Influence on Colleagues and the Craft
Boyle's influence stretched beyond bylines. Younger correspondents who cycled through the AP learned from his example that the most durable reporting merges curiosity with restraint. He urged attention to the ordinary person's vantage point and warned against letting proximity to power dull a reporter's skepticism. Photo editors and field photographers found in his prose a natural complement to visual storytelling, and the AP often paired his columns with images that echoed his eye for detail. His body of work circulated in newsrooms and journalism schools as a template for how to render complex events in approachable terms without sacrificing accuracy.
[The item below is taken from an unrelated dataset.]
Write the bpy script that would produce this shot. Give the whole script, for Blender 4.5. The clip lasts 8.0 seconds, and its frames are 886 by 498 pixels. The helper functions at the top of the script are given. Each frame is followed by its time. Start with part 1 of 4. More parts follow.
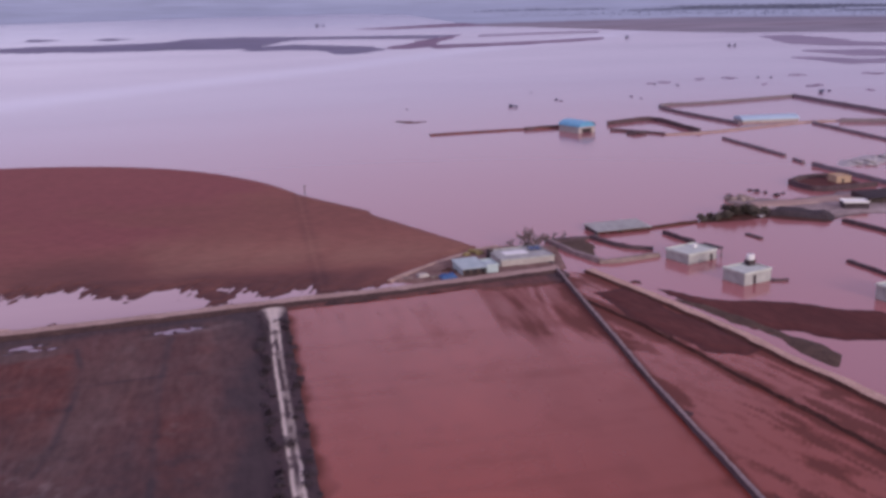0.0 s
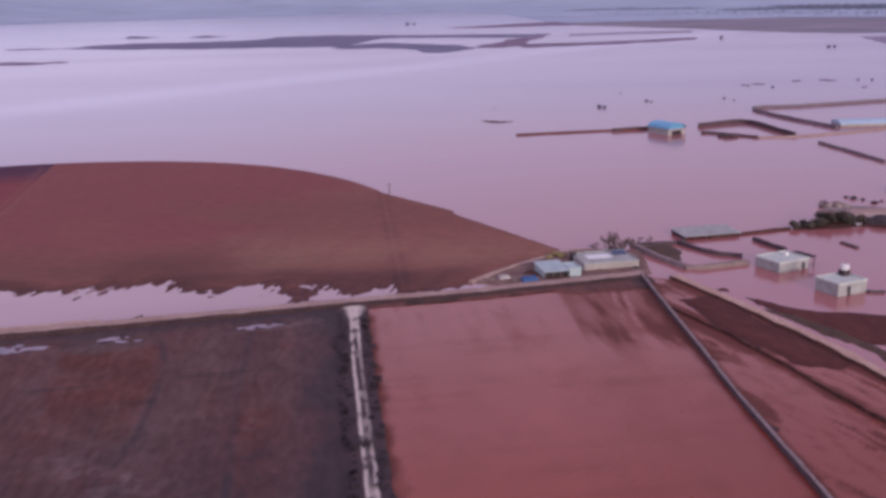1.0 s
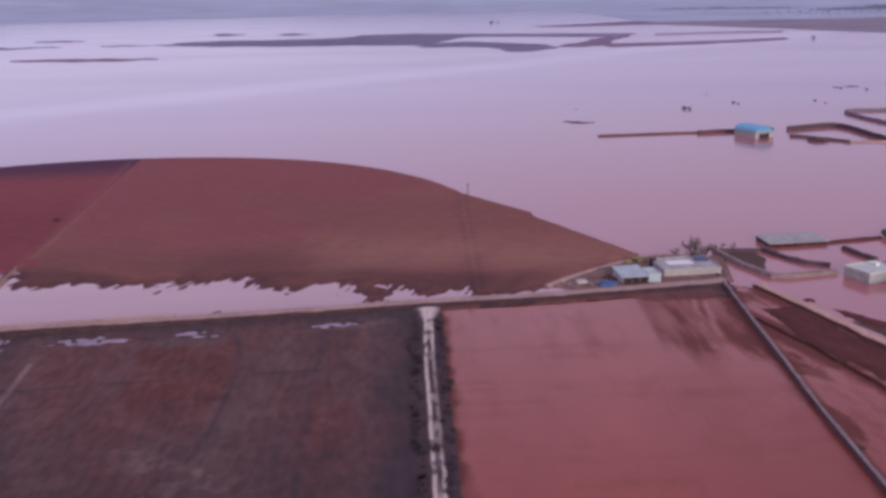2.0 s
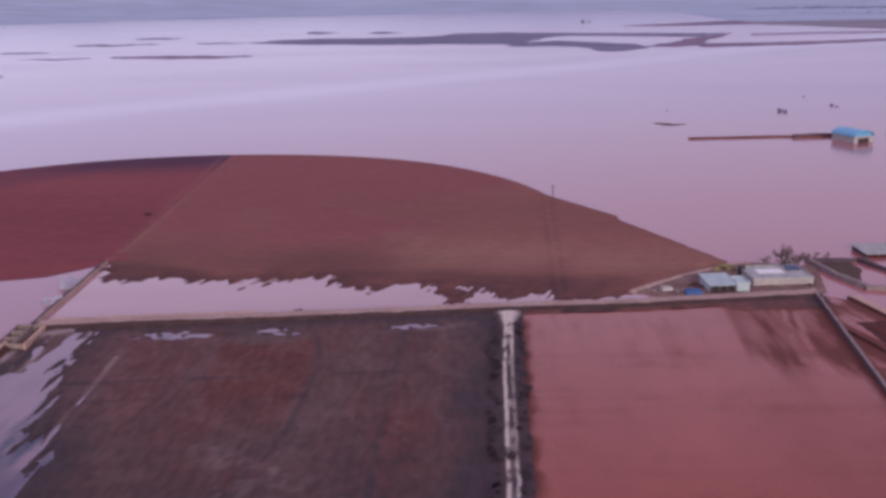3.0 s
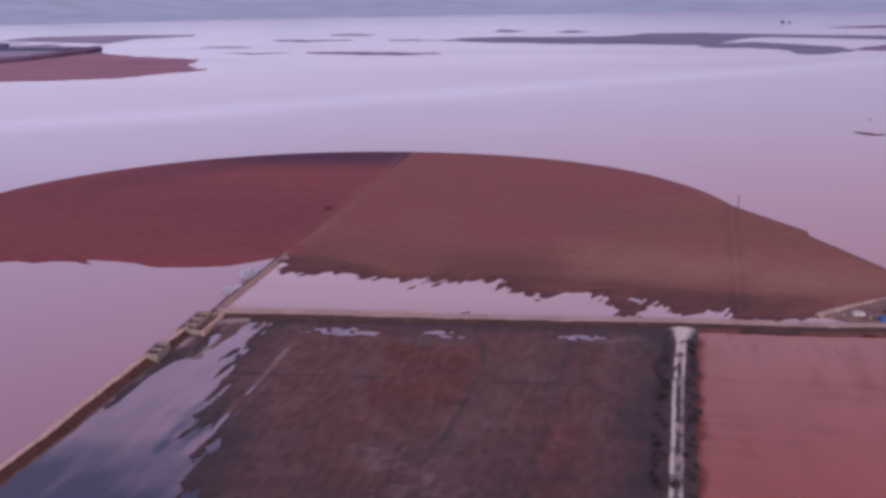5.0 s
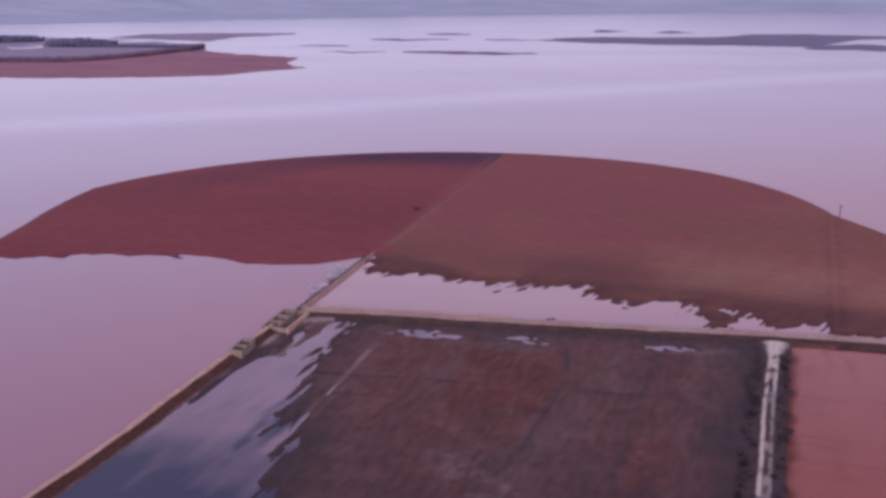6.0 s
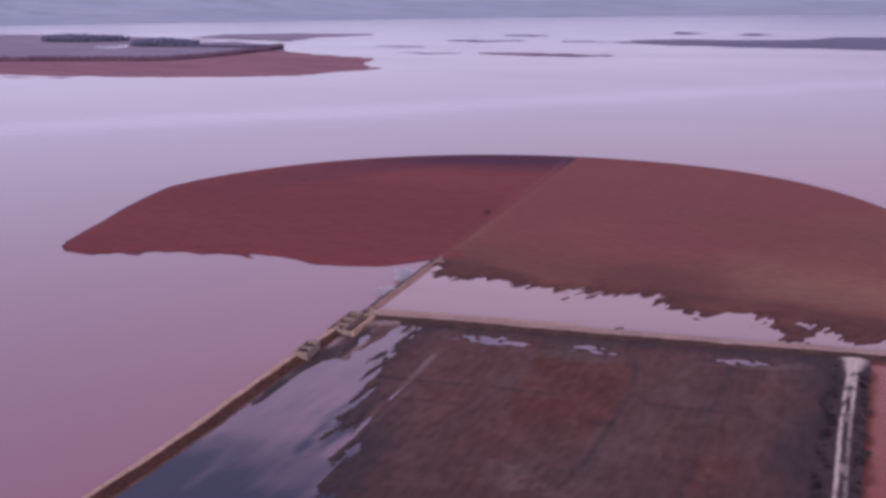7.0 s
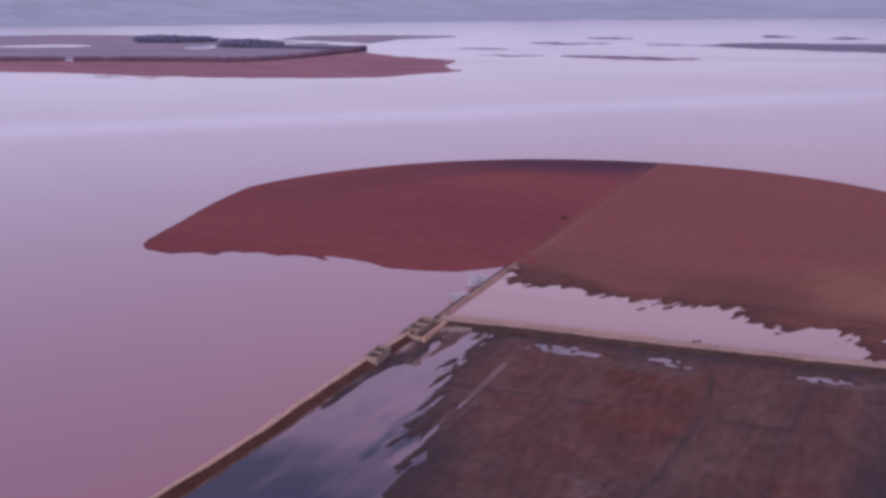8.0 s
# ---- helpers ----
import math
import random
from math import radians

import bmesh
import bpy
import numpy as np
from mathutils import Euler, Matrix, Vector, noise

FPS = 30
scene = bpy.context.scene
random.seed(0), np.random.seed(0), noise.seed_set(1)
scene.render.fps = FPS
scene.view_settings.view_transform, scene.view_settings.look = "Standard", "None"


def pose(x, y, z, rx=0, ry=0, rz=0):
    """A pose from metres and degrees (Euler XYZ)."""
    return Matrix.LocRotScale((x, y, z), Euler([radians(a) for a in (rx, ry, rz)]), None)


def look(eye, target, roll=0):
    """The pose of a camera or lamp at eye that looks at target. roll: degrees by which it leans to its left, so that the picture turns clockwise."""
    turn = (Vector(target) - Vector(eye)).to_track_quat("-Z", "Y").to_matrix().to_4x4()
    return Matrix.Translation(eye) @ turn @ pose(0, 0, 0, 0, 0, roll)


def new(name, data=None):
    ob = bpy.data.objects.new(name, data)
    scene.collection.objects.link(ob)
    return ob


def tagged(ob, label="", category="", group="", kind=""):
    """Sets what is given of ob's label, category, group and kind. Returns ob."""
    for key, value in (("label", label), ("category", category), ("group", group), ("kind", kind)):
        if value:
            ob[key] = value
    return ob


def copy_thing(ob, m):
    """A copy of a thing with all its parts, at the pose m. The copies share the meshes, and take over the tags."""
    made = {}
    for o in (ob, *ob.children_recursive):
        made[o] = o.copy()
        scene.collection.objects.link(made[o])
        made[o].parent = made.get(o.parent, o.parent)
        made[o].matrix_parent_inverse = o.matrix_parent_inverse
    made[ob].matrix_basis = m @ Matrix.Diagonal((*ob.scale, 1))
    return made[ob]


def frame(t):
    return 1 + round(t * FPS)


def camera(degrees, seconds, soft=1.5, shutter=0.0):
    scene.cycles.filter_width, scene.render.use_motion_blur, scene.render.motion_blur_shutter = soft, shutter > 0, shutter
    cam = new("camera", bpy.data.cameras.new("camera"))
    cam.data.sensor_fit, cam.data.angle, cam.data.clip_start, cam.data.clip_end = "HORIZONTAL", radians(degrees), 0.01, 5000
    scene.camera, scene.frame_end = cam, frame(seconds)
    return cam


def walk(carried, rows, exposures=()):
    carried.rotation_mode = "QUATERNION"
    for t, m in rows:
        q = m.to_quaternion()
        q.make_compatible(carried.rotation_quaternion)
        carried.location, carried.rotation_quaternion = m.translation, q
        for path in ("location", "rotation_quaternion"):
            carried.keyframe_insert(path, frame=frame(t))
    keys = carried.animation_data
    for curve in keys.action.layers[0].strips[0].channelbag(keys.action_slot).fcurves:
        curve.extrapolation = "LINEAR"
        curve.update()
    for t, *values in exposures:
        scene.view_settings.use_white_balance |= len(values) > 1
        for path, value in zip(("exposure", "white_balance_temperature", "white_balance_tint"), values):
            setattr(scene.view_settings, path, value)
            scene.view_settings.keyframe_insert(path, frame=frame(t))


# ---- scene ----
cam = camera(47.34, 8.0, soft=3.4)
SCALE = 1.4      # metres to one unit of the plan on which the place is drawn
# t, x, y, z, yaw, pitch, roll
ROWS = [
    (0.0, 0.00, 0.00, 60.00, 0.000, -14.474, -1.081),
    (0.5, 0.31, 0.76, 60.04, 2.359, -14.455, -1.037),
    (1.0, 0.65, 1.64, 60.12, 4.987, -14.461, -0.985),
    (1.5, 0.89, 2.61, 60.20, 7.261, -14.466, -0.941),
    (3.0, 1.54, 5.35, 60.65, 14.662, -14.479, -0.884),
    (3.5, 1.75, 6.26, 60.82, 17.150, -14.480, -0.848),
    (4.0, 1.76, 7.28, 60.96, 19.928, -14.475, -0.777),
    (4.5, 1.67, 8.23, 61.08, 22.377, -14.467, -0.709),
    (6.0, 1.92, 11.69, 61.54, 30.486, -14.451, -0.509),
    (6.5, 1.85, 12.83, 61.64, 32.546, -14.432, -0.459),
    (7.0, 1.75, 14.00, 61.79, 34.768, -14.362, -0.434),
    (7.5, 1.71, 15.04, 61.95, 36.795, -14.298, -0.406),
    (8.0, 1.47, 16.15, 62.18, 39.380, -14.232, -0.387),
]
walk(cam, [(t, pose(x * SCALE, y * SCALE, z * SCALE, 90 + pitch, 0, yaw) @ pose(0, 0, 0, 0, 0, roll)) for t, x, y, z, yaw, pitch, roll in ROWS],
     exposures=[(0.0, 0.0), (4.5, 0.0), (8.0, -0.05)])

# ---- sky and sun: a dull evening, high thin cloud ----
SUN_EL, SUN_AZ = 14.0, 150.0
world = bpy.data.worlds.new("evening_sky")
scene.world = world
world.use_nodes = True
wt = world.node_tree
wt.nodes.clear()
sky = wt.nodes.new("ShaderNodeTexSky")
sky.sky_type = 'NISHITA'
sky.sun_disc = False
sky.sun_elevation, sky.sun_rotation = radians(SUN_EL), radians(SUN_AZ)
sky.air_density, sky.dust_density, sky.ozone_density = 1.0, 1.2, 3.0
wbg, cbg, wout = wt.nodes.new("ShaderNodeBackground"), wt.nodes.new("ShaderNodeBackground"), wt.nodes.new("ShaderNodeOutputWorld")
wbg.inputs[1].default_value = 0.10
wt.links.new(sky.outputs[0], wbg.inputs[0])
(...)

The people around him formed an interlocking web that made his career possible. Field public affairs officers who managed access, desk editors who cut and headlined under pressure, press corps colleagues who swapped tips and shared transport, and the readers who wrote letters, these communities sustained the feedback loop that sharpened his instincts. AP executives like Wes Gallagher shepherded the organization's postwar expansion, creating the infrastructure that carried Boyle's column from metropolitan dailies to small-town weeklies. Fellow correspondents such as Ernie Pyle, remembered for his sacrifice during the war, remained touchstones in his memory and in the profession's self-understanding.
Later Years and Legacy
Boyle continued writing into the 1960s and early 1970s, keeping pace with a country in flux. His column marked anniversaries of wartime milestones with a characteristic refusal to romanticize combat, focusing instead on the cost borne by individuals and families. As television news rose, he adapted without abandoning the core habits of a wire-service reporter: verify, condense, clarify. He received, in addition to the Pulitzer, other professional honors from journalism organizations that recognized the sustained quality of his work, but he kept trophies secondary to deadlines.
He died in 1974, leaving a large archive of columns and wartime dispatches that would continue to be anthologized and cited. His legacy endures in the newsroom values he embodied and in the trust he built with readers over decades. For those who study or practice reporting, Boyle exemplifies how a journalist can move between the immediacy of the front and the rhythms of everyday life without changing voice or principles. The most important people in his work were never only famous figures, though he covered them; they were the men and women he met in mess halls, train stations, city sidewalks, and farmhouse kitchens, individuals whose experiences he lifted into the public record with care. That is why his name remains synonymous with a straightforward, humane style of American reportage anchored in the Associated Press tradition.